The summertime blues are likely to stay with us awhile, according to analysts.
A Standard & Poor’s statement issued last Thursday, just as U.S. markets were closing in on their fifth consecutive week of decline, said that “equity markets will likely trend lower in the weeks ahead” and recommended that investors lower their exposure to stocks and boost cash positions.
“A deterioration in technical and fundamental factors, in response to second-quarter earnings and uninspiring price action on light volume, will cause markets to trend lower in the near future,” wrote S&P chief investment strategist Sam Stovall. “We feel that the renewed embrace of defensive stocks and the lack of follow-through after Alan Greenspan’s testimony and Microsoft’s favorable change in dividend policy, is an indication of market weakness ahead.”
In the meantime, the continued anemic performance of the stock market is beginning to show its effects in the lowest rungs of the debt ladder.
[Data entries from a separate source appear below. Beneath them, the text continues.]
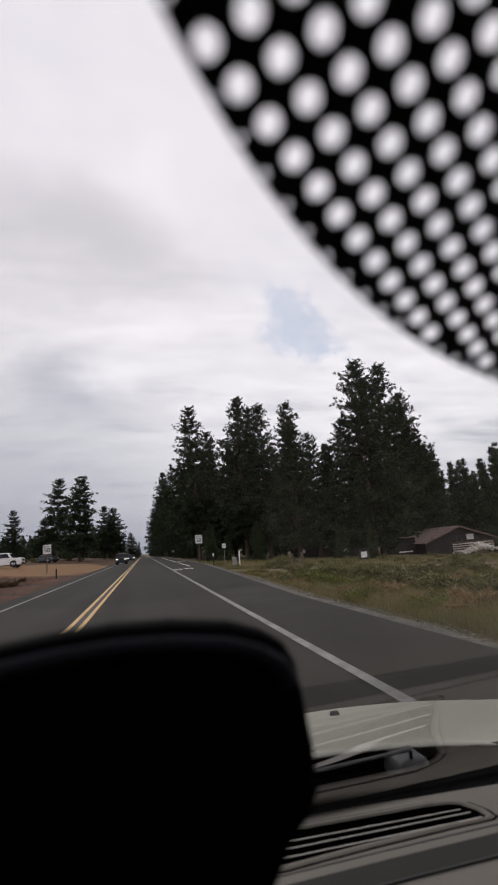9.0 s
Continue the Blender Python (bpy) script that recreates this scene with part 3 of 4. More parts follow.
# raised lip round the vent
bm = bmesh.new()
ring = []
for x, y in VENT:
    out = Vector((x, y)) - Vector((min(max(x, -0.06), 0.215), 0.393))
    out = out.normalized() if out.length > 1e-6 else Vector((0, 1))
    ring.append([bm.verts.new((x + out.x * k, y + out.y * k, dash_z(y + out.y * k) + h)) for k, h in ((0.0005, -0.004), (0.0008, 0.0012), (0.0045, 0.0016), (0.0062, 0.0))])
for a, b in zip(ring, ring[1:] + ring[:1]):
    for i in range(3):
        bm.faces.new((a[i], b[i], b[i + 1], a[i + 1]))
part("vent_lip", bm, DASH, dash, "rounded grey lip round the defroster vent", smooth=True)
# flat near-black ring that paints a groove's shade round the lip
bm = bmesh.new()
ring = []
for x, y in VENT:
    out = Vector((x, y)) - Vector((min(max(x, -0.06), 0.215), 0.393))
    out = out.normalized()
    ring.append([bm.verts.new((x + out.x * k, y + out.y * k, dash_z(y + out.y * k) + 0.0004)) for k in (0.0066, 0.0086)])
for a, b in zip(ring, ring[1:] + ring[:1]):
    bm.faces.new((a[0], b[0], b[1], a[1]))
part("groove_shade", bm, VOID, dash, "flat dark ring painted as the groove's shade round the vent")
# near-black slab added for the shade between the pad and the glass
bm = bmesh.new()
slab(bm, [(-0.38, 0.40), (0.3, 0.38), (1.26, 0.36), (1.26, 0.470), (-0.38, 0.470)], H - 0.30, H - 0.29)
part("gap_shade", bm, VOID, car, "added near-black slab for the shade at the foot of the windshield")
# cowl outside, below the hood's rear edge
bm = bmesh.new()
for x0, x1 in ((-0.44, 0.14), (0.14, 0.72), (0.72, 1.34)):
    box(bm, (x0, 0.47, H - 0.42), (x1, 0.80, H - 0.375), 0.006)
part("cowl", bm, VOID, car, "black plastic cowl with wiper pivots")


def wiper(x, y, z, reach):
    """Arm, blade and joint of a wiper that lies along the foot of the glass."""
    w_ = bmesh.new()
    rod(w_, (x + reach + 0.123, y + 0.30, z - 0.145), (x + reach, y + 0.07, z - 0.03), 0.003, 0.002, 8)
    rod(w_, (x + reach, y + 0.07, z - 0.03), (x, y, z), 0.0020, 0.0016, 8)
    rod(w_, (x + 0.03, y, z), (x + 0.03, y + 0.002, z - 0.014), 0.0012)
    arm = part("wiper", w_, WIPER_GREY, car, "worn black windscreen wiper at rest")
    w_ = bmesh.new()
    box(w_, (x - 0.30, y + 0.022, z - 0.040), (x + 0.25, y + 0.027, z - 0.028), 0.002)
    part("blade", w_, VOID, arm, "black rubber wiper blade")
    return arm


bm = bmesh.new()
box(bm, (0.368, 0.73, H - 0.38), (0.428, 0.795, H - 0.347), 0.009, (0.8, 0.8), 3)
part("wiper_pivot", bm, WIPER_GREY, car, "worn grey cover of a wiper pivot", smooth=True)
wiper(0.08, 0.455, H - 0.207, 0.20)
wiper(0.72, 0.455, H - 0.225, 0.45)


# hood
def hood_z(x, s):
    rear = -0.333 - 0.21 * min(0.6, max(0.0, x - 0.15)) ** 2 - 0.05 * max(0.0, 0.15 - x) ** 2
    nose = -0.606 - 0.10 * max(0.0, x - 0.45) ** 2 - 0.10 * max(0.0, 0.35 - x) ** 2
    return rear + (nose - rear) * s + 0.010 * math.sin(math.pi * s) + 0.008 * math.exp(-((x - 0.45) / 0.25) ** 2) * math.sin(math.pi * s)


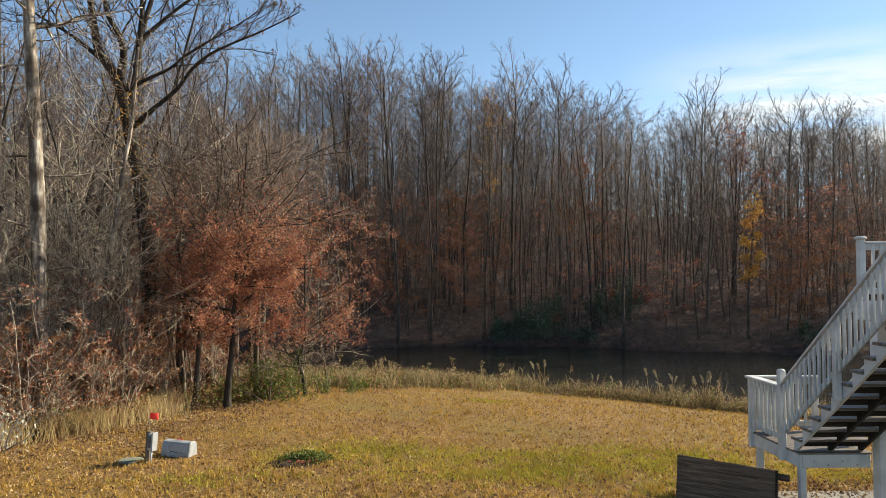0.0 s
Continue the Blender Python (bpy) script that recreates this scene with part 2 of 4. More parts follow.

Christopher Garman, the chief high-yield analyst at Merrill Lynch, reported that “the sliding equity market pushed high-yield bonds around the corner after six consecutive weeks of total return gains.”
Predictably, the worst results were obtained in the lowest-rated issues. Triple-C paper suffered mild net declines driven by the media and utility sectors, Garman reported; single-B returns were “a mixed bag”; and double-B paper saw little action and neared the close of the week slightly above even.
High-yield bond mutual funds reported a $196.6 million inflow during the week ended July 21, according to AMG Data Services. The breadth of flows was marginal, however: only 50 percent of weekly reporting funds registered positive net numbers. The year-to-date cumulative flow totals a negative $7.7 billion (5.6 percent), according to Garman.
Moody’s Investors Service published a similarly bleak economic outlook, forecasting a slowdown extending through the second half of the year. “Uncertainties stemming from the presidential election and the stepped-up regulation of corporate governance have dissuaded corporate America from risk taking,” wrote John Lonski for Moody’s. “Many businesses remain wary of [John Kerry’s] economic platform. More in the way of regulation, litigation, taxation and protectionism implies slower economic growth longer term.”